## Task brief
Work through the material below line by line and say how many lines include the word "curve". Only the number, please.

## Source data
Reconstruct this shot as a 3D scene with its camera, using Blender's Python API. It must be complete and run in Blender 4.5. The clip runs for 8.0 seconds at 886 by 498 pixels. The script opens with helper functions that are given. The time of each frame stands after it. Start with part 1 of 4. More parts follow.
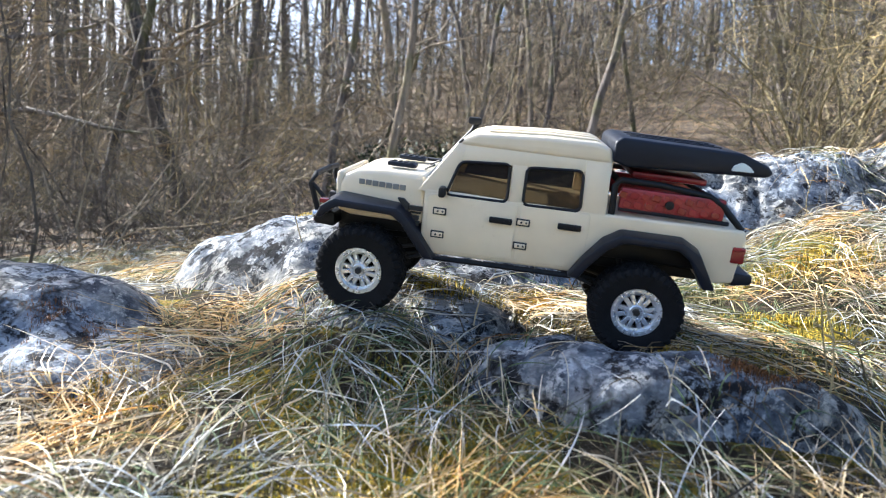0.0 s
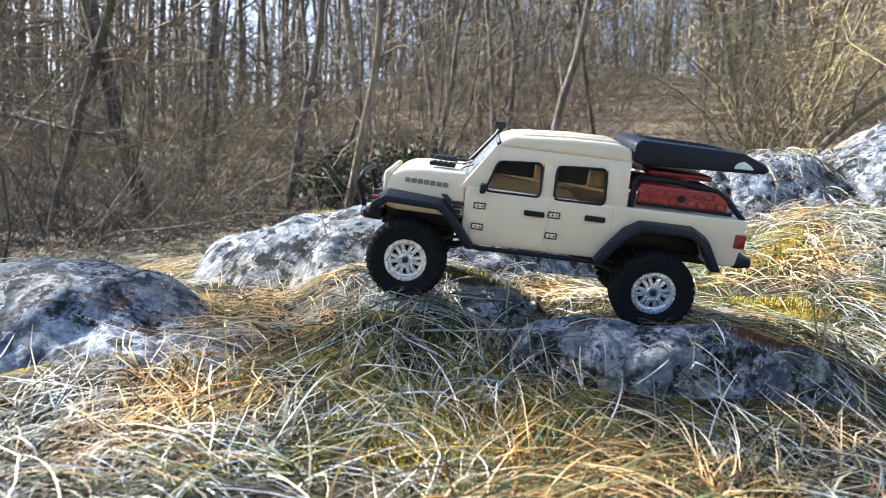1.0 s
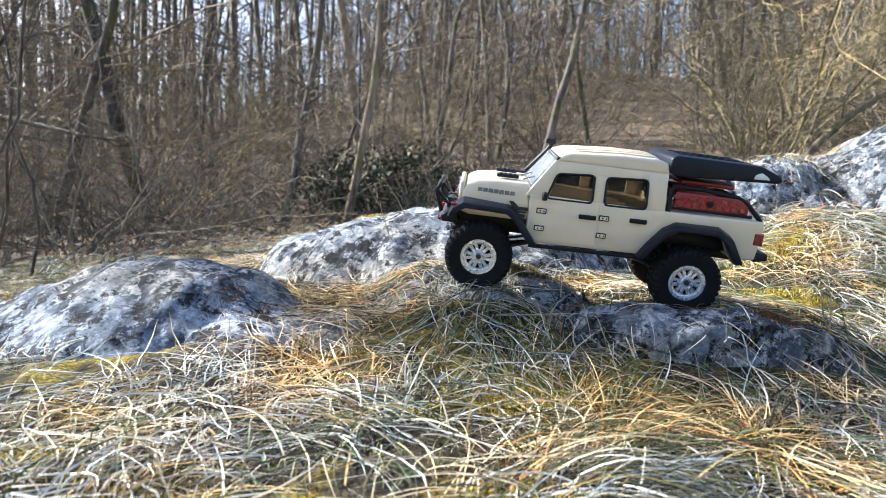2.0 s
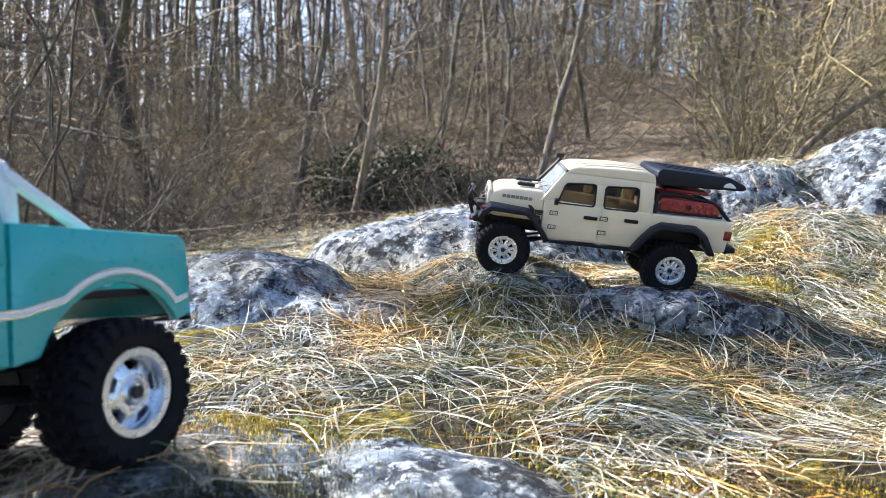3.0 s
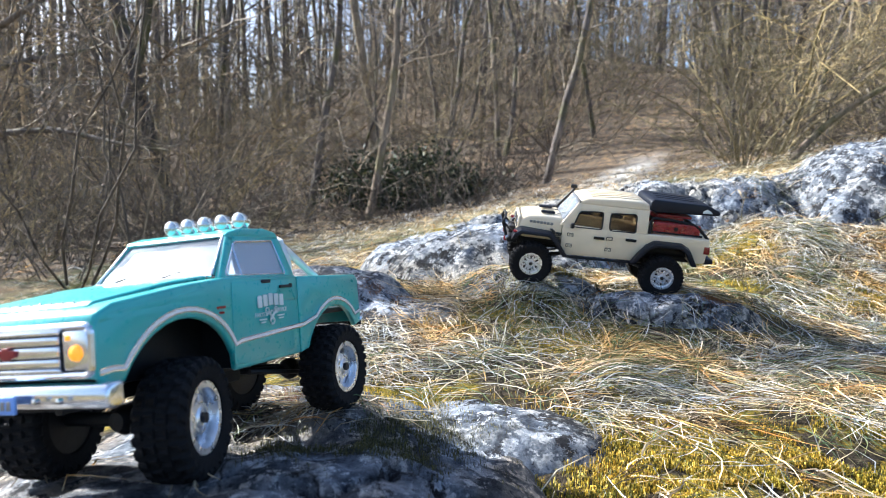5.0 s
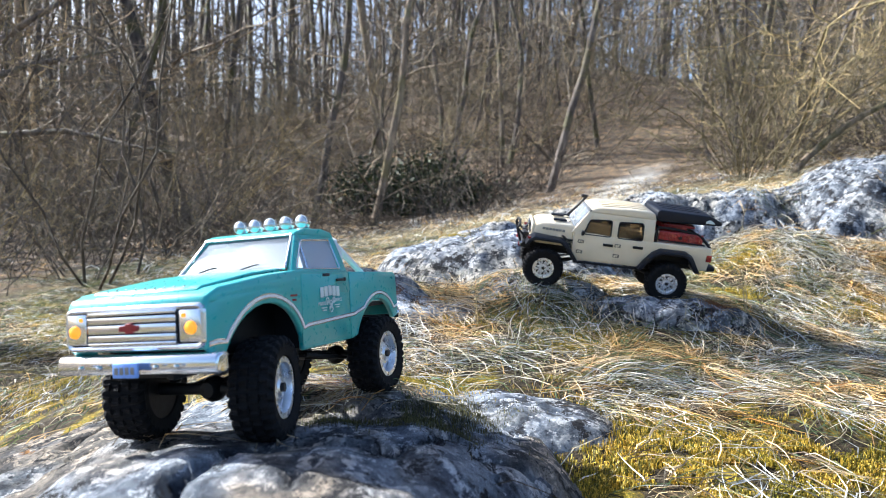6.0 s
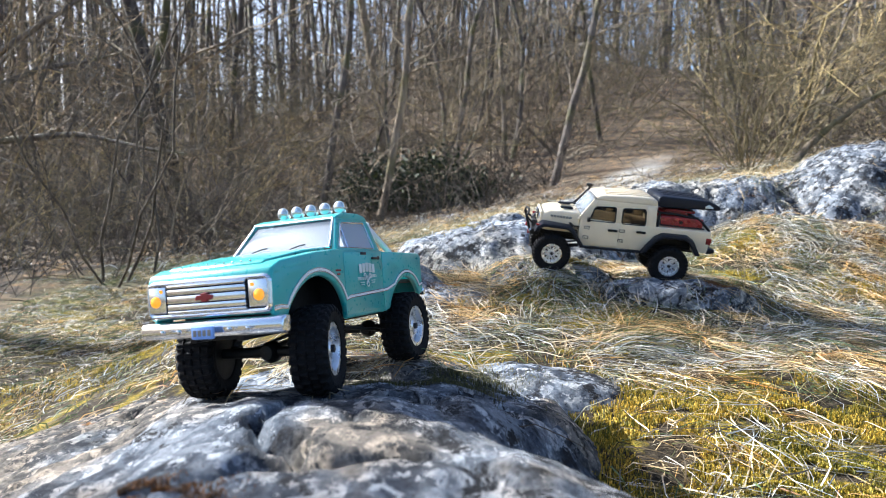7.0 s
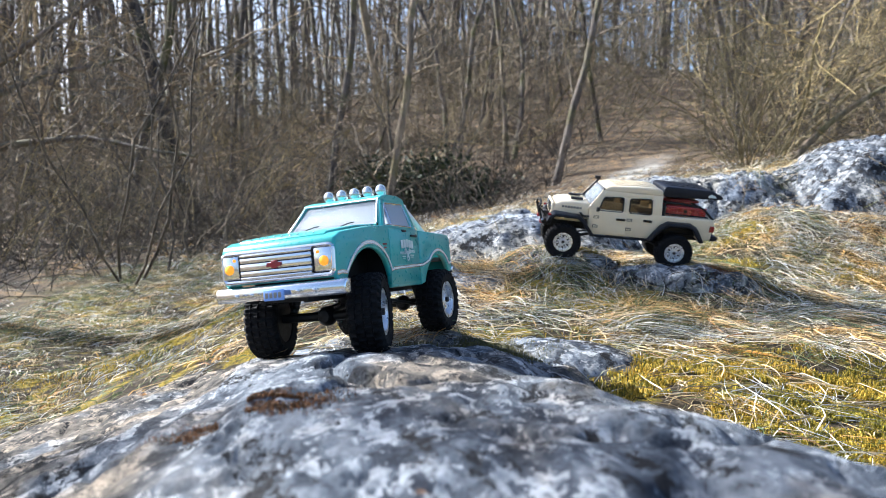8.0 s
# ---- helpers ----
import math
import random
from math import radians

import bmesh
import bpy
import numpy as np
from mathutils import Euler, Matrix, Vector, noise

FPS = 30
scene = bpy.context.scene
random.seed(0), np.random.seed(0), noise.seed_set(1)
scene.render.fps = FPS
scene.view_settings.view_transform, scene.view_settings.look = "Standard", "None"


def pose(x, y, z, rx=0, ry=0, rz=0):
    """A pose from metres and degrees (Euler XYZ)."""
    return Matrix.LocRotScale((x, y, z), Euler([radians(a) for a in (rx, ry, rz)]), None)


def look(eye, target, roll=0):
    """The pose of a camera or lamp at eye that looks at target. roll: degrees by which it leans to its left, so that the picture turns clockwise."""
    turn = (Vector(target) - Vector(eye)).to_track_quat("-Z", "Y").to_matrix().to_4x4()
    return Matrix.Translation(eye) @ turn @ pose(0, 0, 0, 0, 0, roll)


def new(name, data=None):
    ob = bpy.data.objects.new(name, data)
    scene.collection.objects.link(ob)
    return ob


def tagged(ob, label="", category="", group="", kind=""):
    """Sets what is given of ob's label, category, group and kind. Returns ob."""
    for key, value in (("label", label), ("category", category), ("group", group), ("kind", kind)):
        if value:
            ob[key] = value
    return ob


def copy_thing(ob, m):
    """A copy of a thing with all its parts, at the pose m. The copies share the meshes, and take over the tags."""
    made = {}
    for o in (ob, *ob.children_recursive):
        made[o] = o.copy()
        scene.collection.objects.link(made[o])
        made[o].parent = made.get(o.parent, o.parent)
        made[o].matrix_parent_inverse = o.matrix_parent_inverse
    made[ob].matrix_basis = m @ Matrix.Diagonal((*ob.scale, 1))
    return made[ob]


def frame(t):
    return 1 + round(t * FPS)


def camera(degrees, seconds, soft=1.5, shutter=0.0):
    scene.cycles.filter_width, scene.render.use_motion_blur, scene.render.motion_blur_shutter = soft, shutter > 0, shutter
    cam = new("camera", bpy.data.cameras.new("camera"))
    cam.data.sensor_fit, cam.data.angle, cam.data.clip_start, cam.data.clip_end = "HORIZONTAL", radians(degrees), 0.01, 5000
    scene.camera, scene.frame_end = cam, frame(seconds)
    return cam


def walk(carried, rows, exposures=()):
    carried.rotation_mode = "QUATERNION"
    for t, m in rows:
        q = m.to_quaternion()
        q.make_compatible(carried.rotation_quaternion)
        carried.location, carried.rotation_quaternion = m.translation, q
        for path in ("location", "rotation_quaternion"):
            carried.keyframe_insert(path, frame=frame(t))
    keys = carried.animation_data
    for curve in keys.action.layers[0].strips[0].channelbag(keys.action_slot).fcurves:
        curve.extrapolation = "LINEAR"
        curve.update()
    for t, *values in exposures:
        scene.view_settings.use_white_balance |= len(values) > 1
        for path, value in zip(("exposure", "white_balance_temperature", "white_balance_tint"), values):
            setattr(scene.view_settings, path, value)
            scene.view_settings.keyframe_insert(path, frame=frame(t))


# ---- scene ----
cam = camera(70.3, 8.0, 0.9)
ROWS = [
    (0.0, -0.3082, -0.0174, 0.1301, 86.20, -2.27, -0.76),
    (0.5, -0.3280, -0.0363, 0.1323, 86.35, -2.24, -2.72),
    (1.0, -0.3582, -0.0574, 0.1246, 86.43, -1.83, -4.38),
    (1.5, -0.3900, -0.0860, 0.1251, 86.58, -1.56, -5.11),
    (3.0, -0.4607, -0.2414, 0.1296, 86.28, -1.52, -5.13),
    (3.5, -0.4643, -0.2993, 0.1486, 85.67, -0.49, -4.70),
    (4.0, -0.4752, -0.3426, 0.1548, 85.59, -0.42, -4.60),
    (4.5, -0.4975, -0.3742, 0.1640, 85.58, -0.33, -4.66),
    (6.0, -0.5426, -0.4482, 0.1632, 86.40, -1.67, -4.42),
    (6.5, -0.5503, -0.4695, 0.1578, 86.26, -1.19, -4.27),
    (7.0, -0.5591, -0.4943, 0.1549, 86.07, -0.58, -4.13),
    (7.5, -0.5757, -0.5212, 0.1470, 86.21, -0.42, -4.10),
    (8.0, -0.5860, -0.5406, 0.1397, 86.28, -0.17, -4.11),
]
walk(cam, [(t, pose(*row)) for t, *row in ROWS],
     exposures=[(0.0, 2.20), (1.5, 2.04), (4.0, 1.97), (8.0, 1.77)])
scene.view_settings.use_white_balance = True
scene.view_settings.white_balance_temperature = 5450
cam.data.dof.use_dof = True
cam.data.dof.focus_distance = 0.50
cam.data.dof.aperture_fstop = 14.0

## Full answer
3